Stated exercise: Keep to the lines between the one holding "import random" and the one holding "pose from metres", inclusive, and write them out exactly.
------------------------------------------------------------------------
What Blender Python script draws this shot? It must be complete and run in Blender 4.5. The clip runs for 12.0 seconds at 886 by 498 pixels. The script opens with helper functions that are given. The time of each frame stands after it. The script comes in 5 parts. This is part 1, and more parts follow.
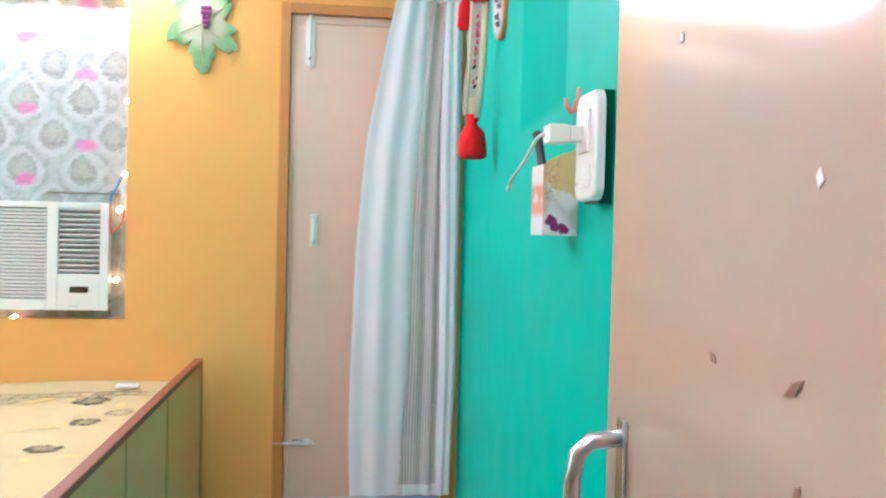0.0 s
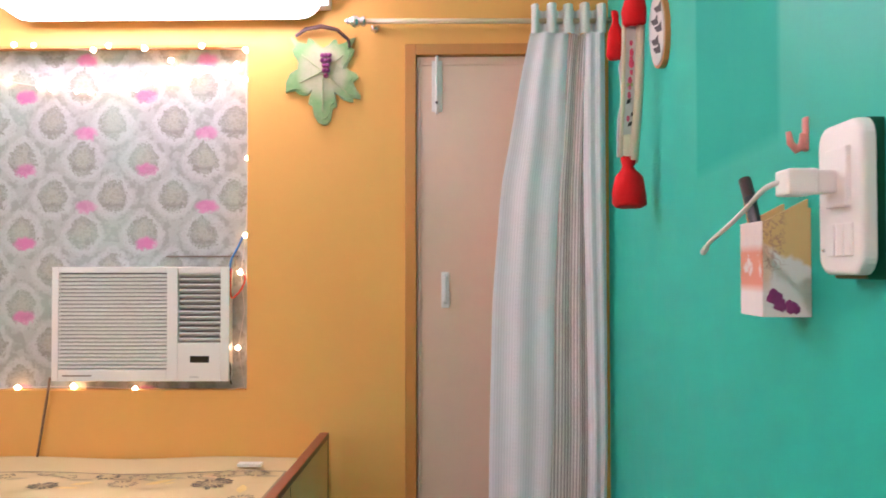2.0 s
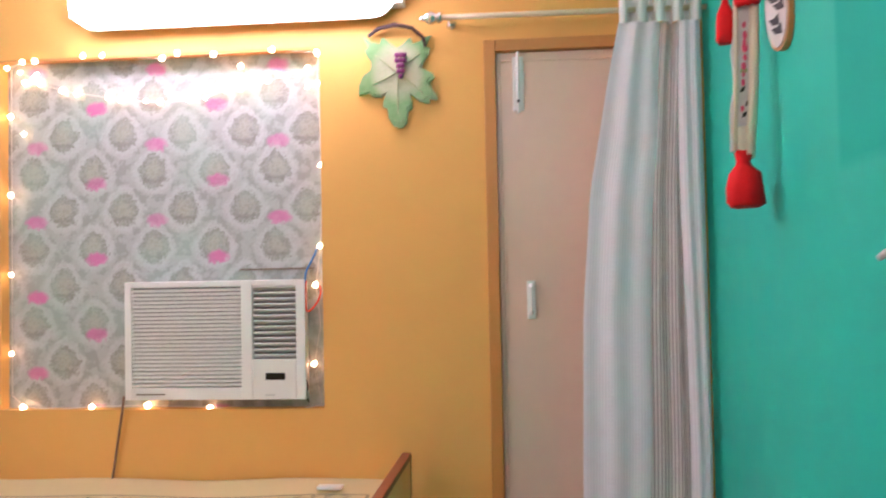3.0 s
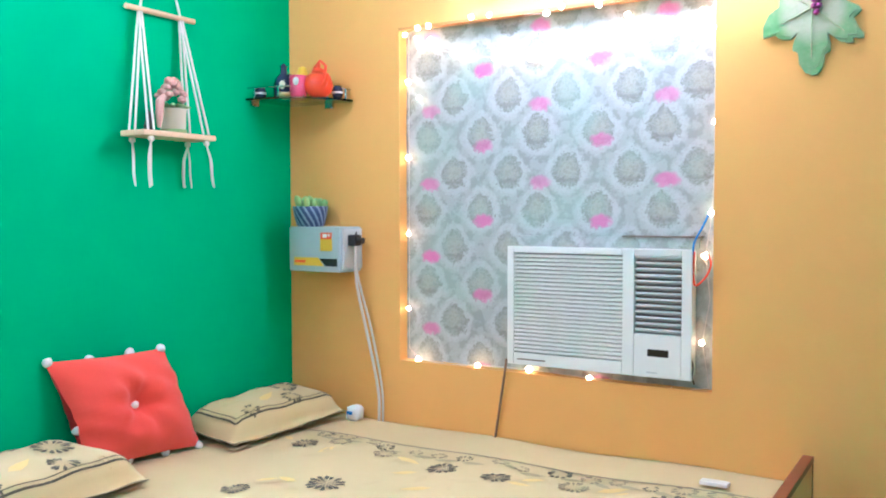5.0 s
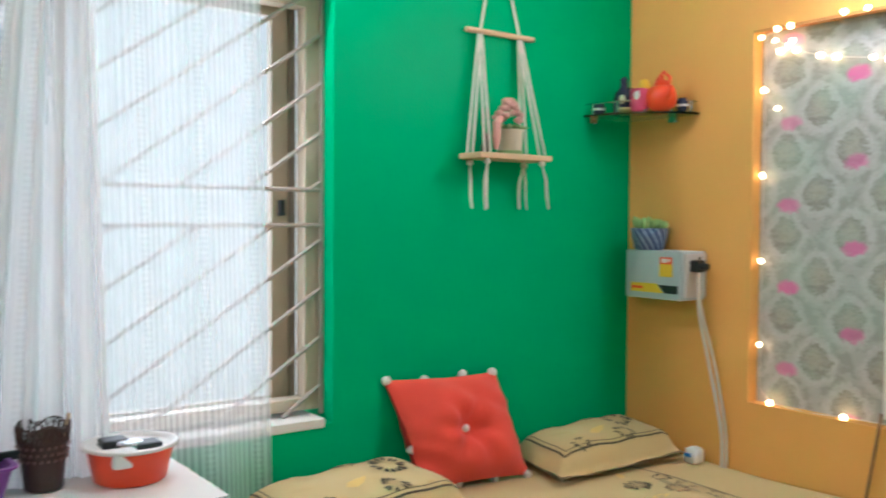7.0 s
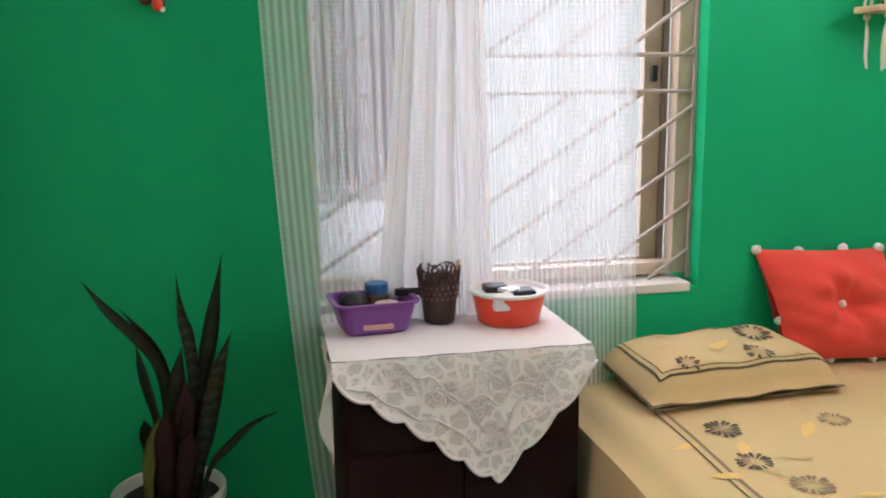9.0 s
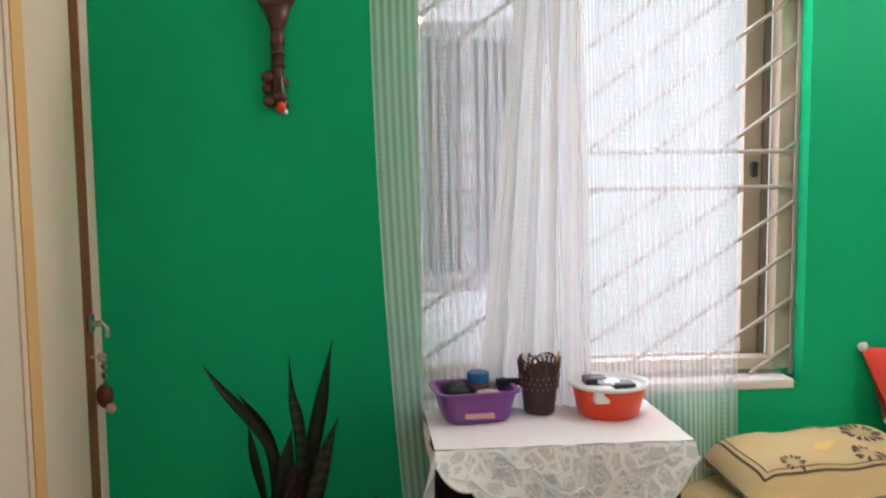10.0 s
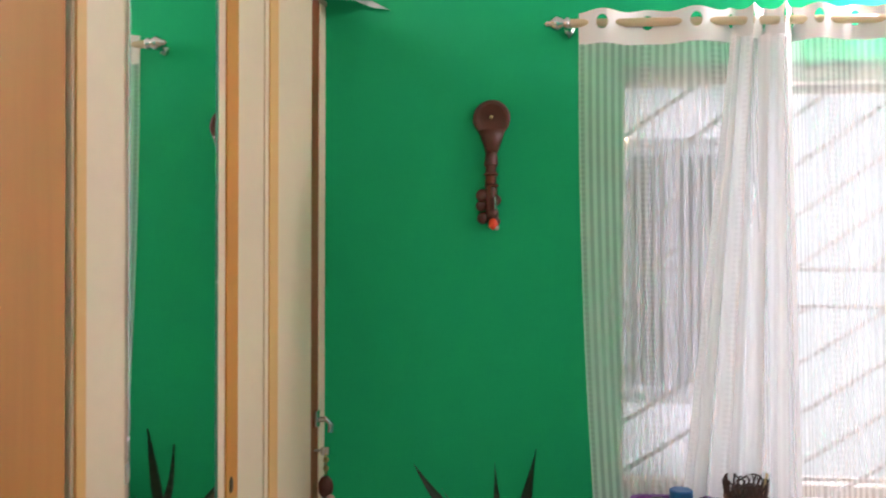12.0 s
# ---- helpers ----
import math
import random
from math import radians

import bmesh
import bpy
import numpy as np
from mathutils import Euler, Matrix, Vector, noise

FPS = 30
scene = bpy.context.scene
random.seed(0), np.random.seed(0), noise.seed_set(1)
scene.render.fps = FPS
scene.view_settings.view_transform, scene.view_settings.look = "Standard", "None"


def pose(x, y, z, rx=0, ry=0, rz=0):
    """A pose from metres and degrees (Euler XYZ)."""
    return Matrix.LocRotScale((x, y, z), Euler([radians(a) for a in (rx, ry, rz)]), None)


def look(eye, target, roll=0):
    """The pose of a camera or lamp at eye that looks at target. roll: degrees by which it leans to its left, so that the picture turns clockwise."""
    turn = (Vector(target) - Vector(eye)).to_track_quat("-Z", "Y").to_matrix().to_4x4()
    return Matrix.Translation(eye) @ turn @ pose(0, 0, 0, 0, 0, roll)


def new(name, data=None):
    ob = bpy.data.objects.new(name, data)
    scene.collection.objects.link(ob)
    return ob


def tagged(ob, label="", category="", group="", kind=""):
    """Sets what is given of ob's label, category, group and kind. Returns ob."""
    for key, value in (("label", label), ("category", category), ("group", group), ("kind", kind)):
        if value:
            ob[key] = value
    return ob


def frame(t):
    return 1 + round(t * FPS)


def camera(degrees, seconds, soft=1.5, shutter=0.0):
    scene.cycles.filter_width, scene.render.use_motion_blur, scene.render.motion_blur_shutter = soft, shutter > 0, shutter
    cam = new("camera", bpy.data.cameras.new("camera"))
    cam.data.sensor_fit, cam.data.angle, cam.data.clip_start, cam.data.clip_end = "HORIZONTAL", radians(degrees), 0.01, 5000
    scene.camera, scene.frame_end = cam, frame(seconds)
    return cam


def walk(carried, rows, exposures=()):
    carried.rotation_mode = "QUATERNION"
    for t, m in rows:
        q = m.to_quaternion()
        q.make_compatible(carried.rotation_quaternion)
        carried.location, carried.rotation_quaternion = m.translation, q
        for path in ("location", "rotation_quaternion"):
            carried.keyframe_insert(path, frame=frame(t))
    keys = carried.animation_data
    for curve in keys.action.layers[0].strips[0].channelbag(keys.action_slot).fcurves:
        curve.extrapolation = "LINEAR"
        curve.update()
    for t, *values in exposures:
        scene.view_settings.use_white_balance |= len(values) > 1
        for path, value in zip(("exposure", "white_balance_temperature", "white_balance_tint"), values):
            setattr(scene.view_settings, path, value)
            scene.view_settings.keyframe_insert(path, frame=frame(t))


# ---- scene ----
------------------------------------------------------------------------
Answer to this problem:
import random
from math import radians

import bmesh
import bpy
import numpy as np
from mathutils import Euler, Matrix, Vector, noise

FPS = 30
scene = bpy.context.scene
random.seed(0), np.random.seed(0), noise.seed_set(1)
scene.render.fps = FPS
scene.view_settings.view_transform, scene.view_settings.look = "Standard", "None"


def pose(x, y, z, rx=0, ry=0, rz=0):
    """A pose from metres and degrees (Euler XYZ)."""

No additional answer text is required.